Identify, describe (in terms of translations, reflections, rotations, and combinations of any of the three), and reproduce (concretely or pictorially) a tessellation that is relevant to self, family, or community (e.g., a Star Blanket or wall paper).

Predict and verify which of a given set of 2-D shapes (regular and irregular) will tessellate and generalize strategies for determining whether a new 2-D shape will tessellate (i.e., an angle must be a factor of 360°).

Identify one or more 2-D shapes that will tessellate with a given 2-D shape and explain the choice (e.g., knowing that the sum of the measures of one angle from each of the 2-D shapes must be a factor of 360°, and if the given shape has an angle of 12°, then two shapes with angles of 13° and 5° can be used to tessellate with the original shape because $12 + 1 3 + 5 = 30$ which is a factor of 360 – these shapes would need to be repeated at least 12 times because $30 x 12$ is 360).

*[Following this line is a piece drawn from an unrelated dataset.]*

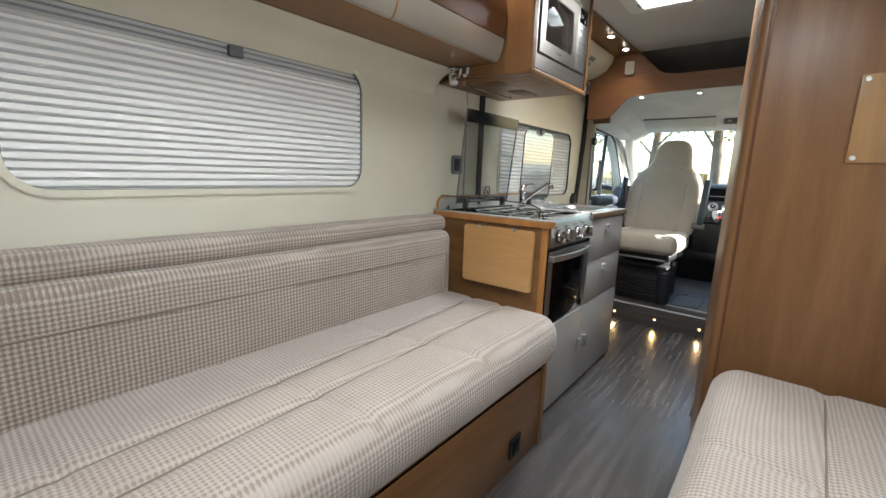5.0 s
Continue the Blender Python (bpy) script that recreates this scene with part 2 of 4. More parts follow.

Design and create (concretely or pictorially) a tessellation involving one or more 2-D shapes, and document the mathematics involved within the tessellation (e.g., types of transformations, measures of angles, or types of shapes).

Identify different transformations (translations, reflections, rotations, and combinations of any of the three) present within a tessellation.

Make a new tessellating shape (polygonal or non-polygonal) by transforming a portion of a known tessellating shape and use the new shape to create an Escher-type design that can be used as a picture or wrapping paper.